Atypical Case of Corneal Abrasion and Herpes Keratitis
April 12, 2009
A 62 year old woman with no significant history told me she struck her right eye with her finger or mascara brush the other day. On exam, there was a large stellate abrasion, but- there was significant folds in the inferior half of the cornea, and a 1+ A.C. reaction. Furthermore, the endothelium had a scalloped appearance. I violated Occam’s razor- the simplest answer/diagnosis (or, in other words, the answer that requires one diagnosis as opposed to two) is the best one and almost always the correct one. I gave her two diagnoses- I figured the scalloped endothelium was posterior polymorphous dystrophy in addition to the abrasion.
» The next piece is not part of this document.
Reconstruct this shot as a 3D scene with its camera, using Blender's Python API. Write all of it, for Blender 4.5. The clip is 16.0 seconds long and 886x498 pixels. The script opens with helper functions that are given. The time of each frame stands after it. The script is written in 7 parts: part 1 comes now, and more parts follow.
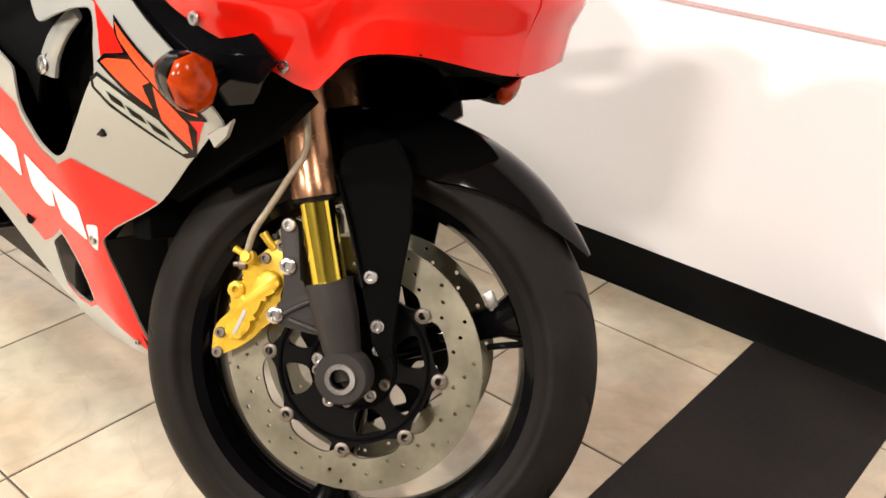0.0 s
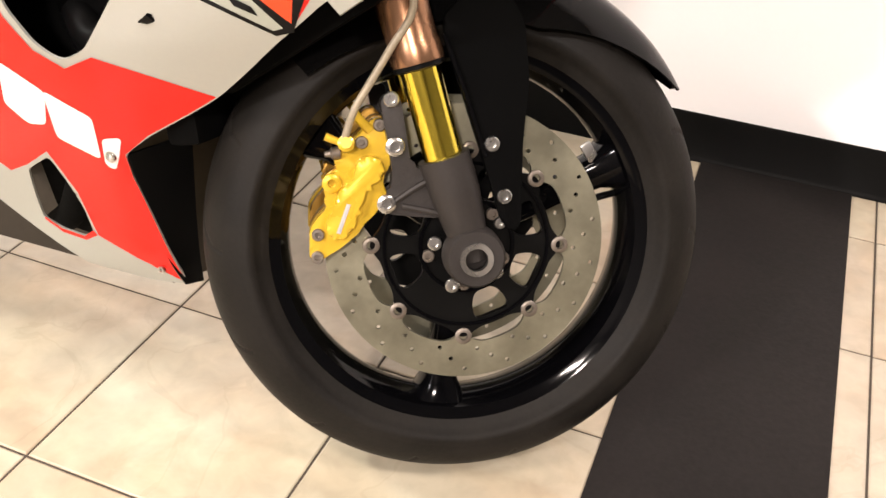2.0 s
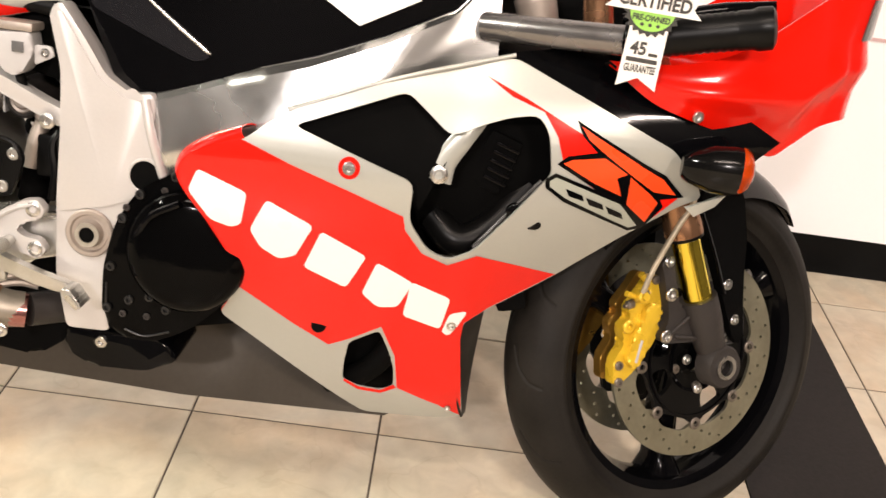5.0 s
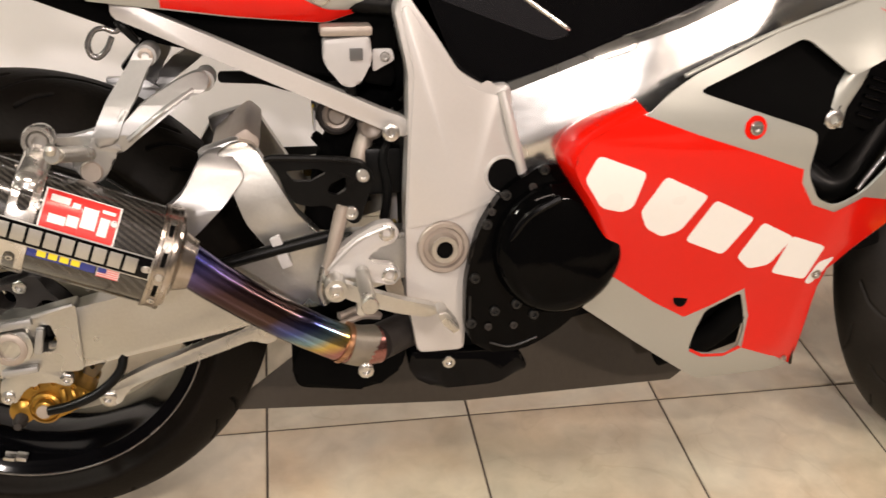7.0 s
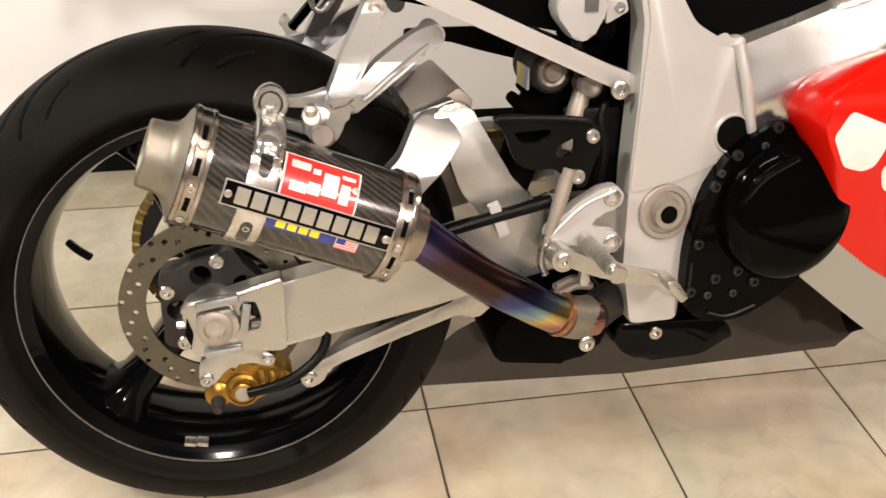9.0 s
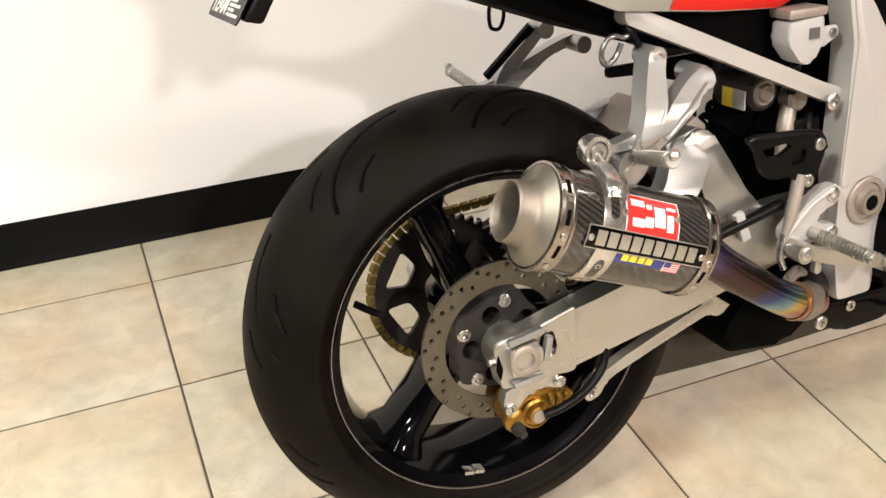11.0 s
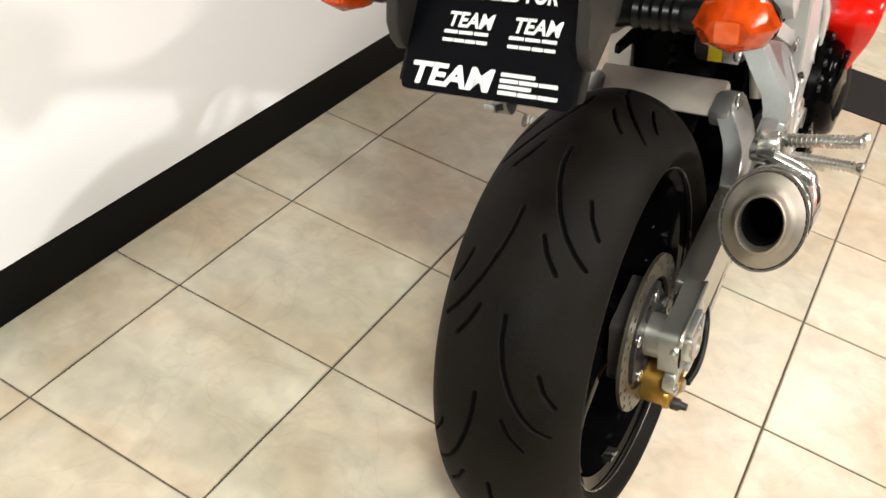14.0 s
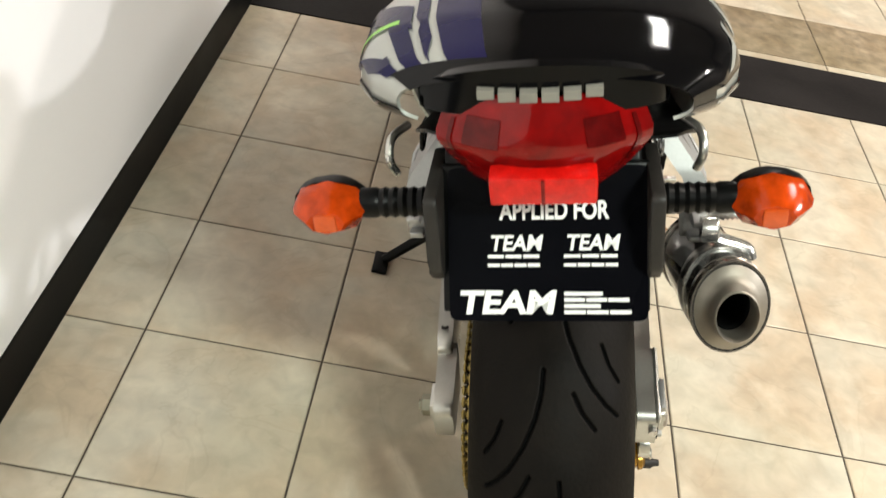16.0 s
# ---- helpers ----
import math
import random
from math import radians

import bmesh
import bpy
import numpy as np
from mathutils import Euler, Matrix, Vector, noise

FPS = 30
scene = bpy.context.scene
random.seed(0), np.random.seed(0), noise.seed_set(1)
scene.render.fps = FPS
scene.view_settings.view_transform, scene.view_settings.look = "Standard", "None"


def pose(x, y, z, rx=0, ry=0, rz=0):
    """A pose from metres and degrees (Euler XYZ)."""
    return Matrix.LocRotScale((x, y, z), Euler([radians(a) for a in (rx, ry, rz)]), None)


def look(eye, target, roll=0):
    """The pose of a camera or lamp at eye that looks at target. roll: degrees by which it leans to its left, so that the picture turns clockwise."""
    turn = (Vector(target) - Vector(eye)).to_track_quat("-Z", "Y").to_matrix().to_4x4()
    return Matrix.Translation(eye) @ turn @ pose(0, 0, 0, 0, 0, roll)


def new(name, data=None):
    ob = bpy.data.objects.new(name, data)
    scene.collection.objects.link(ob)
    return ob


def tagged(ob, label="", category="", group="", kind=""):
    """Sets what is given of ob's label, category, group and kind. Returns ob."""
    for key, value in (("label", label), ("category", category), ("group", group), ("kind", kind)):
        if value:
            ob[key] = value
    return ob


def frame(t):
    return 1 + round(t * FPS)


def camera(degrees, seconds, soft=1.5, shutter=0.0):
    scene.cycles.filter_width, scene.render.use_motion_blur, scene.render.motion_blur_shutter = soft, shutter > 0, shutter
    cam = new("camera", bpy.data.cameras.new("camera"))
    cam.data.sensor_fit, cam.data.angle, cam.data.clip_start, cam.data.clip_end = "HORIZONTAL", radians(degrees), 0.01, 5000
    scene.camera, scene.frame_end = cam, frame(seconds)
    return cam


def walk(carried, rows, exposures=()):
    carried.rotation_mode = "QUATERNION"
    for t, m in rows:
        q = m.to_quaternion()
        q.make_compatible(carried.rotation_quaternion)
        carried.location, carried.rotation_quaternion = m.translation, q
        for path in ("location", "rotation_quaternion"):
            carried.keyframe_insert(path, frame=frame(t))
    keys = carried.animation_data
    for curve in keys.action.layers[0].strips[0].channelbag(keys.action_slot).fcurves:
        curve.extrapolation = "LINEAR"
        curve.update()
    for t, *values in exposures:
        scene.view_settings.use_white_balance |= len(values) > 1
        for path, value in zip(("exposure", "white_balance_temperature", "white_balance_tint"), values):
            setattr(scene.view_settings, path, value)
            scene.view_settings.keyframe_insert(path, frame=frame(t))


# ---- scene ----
cam = camera(50.6, 16.0, shutter=0.3)
PATH = [
    (0, (1.502, -0.745, 0.986), (0.375, 0.613, 0.045), 2.5),
    (0.5, (1.461, -0.813, 0.965), (0.436, 0.589, 0.026), 2.1),
    (1, (1.356, -0.811, 0.927), (0.451, 0.629, -0.126), -0.7),
    (1.5, (1.202, -0.838, 0.921), (0.5, 0.636, -0.245), 1.2),
    (2, (1.09, -0.91, 0.918), (0.527, 0.626, -0.234), 3.1),
    (2.5, (0.963, -1.018, 0.948), (0.6, 0.587, -0.189), 3.2),
    (3, (0.834, -1.117, 1.002), (0.56, 0.579, -0.023), 1.6),
    (3.5, (0.719, -1.163, 1.075), (0.515, 0.538, 0.044), 3.5),
    (5.8, (0.091, -1.303, 1.149), (0.307, 0.425, 0.166), 5.4),
    (6, (0.004, -1.271, 1.155), (0.278, 0.433, 0.143), 3.9),
    (6.5, (-0.142, -1.226, 1.122), (0.143, 0.484, 0.125), 3.1),
    (7, (-0.277, -1.147, 1.073), (0.04, 0.512, 0.001), 2.8),
    (7.5, (-0.366, -1.088, 1.05), (-0.029, 0.575, -0.009), 2.7),
    (8, (-0.425, -1.074, 1.029), (-0.044, 0.563, -0.055), 1.9),
    (8.5, (-0.494, -1.061, 1.019), (-0.109, 0.561, -0.085), 1.8),
    (9, (-0.551, -1.042, 1.019), (-0.192, 0.575, -0.101), 2.8),
    (9.5, (-0.644, -1.031, 1.028), (-0.177, 0.59, -0.046), 3.7),
    (10, (-0.838, -1.051, 1.05), (-0.308, 0.583, 0.026), 0.1),
    (10.2, (-0.894, -1.055, 1.063), (-0.401, 0.578, 0.019), 0.6),
    (12.5, (-1.376, -0.618, 1.134), (-0.162, 0.497, 0.002), 5.1),
    (13, (-1.517, -0.521, 1.149), (-0.21, 0.476, 0.008), 8.4),
    (13.5, (-1.615, -0.35, 1.133), (-0.28, 0.468, -0.112), 8.6),
    (14, (-1.614, -0.231, 1.161), (-0.173, 0.384, -0.082), 10.5),
    (14.5, (-1.645, -0.101, 1.196), (-0.146, 0.325, -0.057), 12.0),
    (15, (-1.659, 0.05, 1.227), (-0.096, 0.212, -0.01), 13.6),
    (15.5, (-1.633, 0.131, 1.266), (-0.075, 0.207, 0.014), 12.3),
    (16, (-1.521, 0.191, 1.311), (0.015, 0.144, 0.032), 11.7),
]
walk(cam, [(t, look(eye, target, roll)) for t, eye, target, roll in PATH],
     [(0.0, 0.1, 6450, 15), (0.6, 0.15, 6450, 15), (2.0, 0.28, 6550, 17), (3.5, 0.28, 6650, 17), (5.8, -0.42, 6900, 18), (6.8, -0.60, 6900, 19), (8.0, -0.50, 6900, 18), (9.0, -0.43, 6850, 17),
      (10.0, -0.40, 6800, 15), (12.4, -0.08, 6330, 14), (13.2, 0.0, 6270, 13), (14.2, -0.18, 6330, 11), (15.2, -0.34, 6270, 8), (16.0, -0.28, 6270, 8)])
from mathutils.geometry import tessellate_polygon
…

I gave her Zymar QID. Later that evening, she called me and told me her vision was much worse. I saw her the following day, and her entire cornea was now steamy (though the abrasion was smaller). Now it was clear to me what she had- atypical Herpes. In fact, in hindsight, her relative lack of severe pain on presentation (it was a verly large abrasion) made more of an impression on me and confirmed in my mind that it was Herpes. I started her on Viroptic Q2h, and in 48 hours, the cornea was almost perfectly clear.
So- violate Occam’s Razor at your own peril.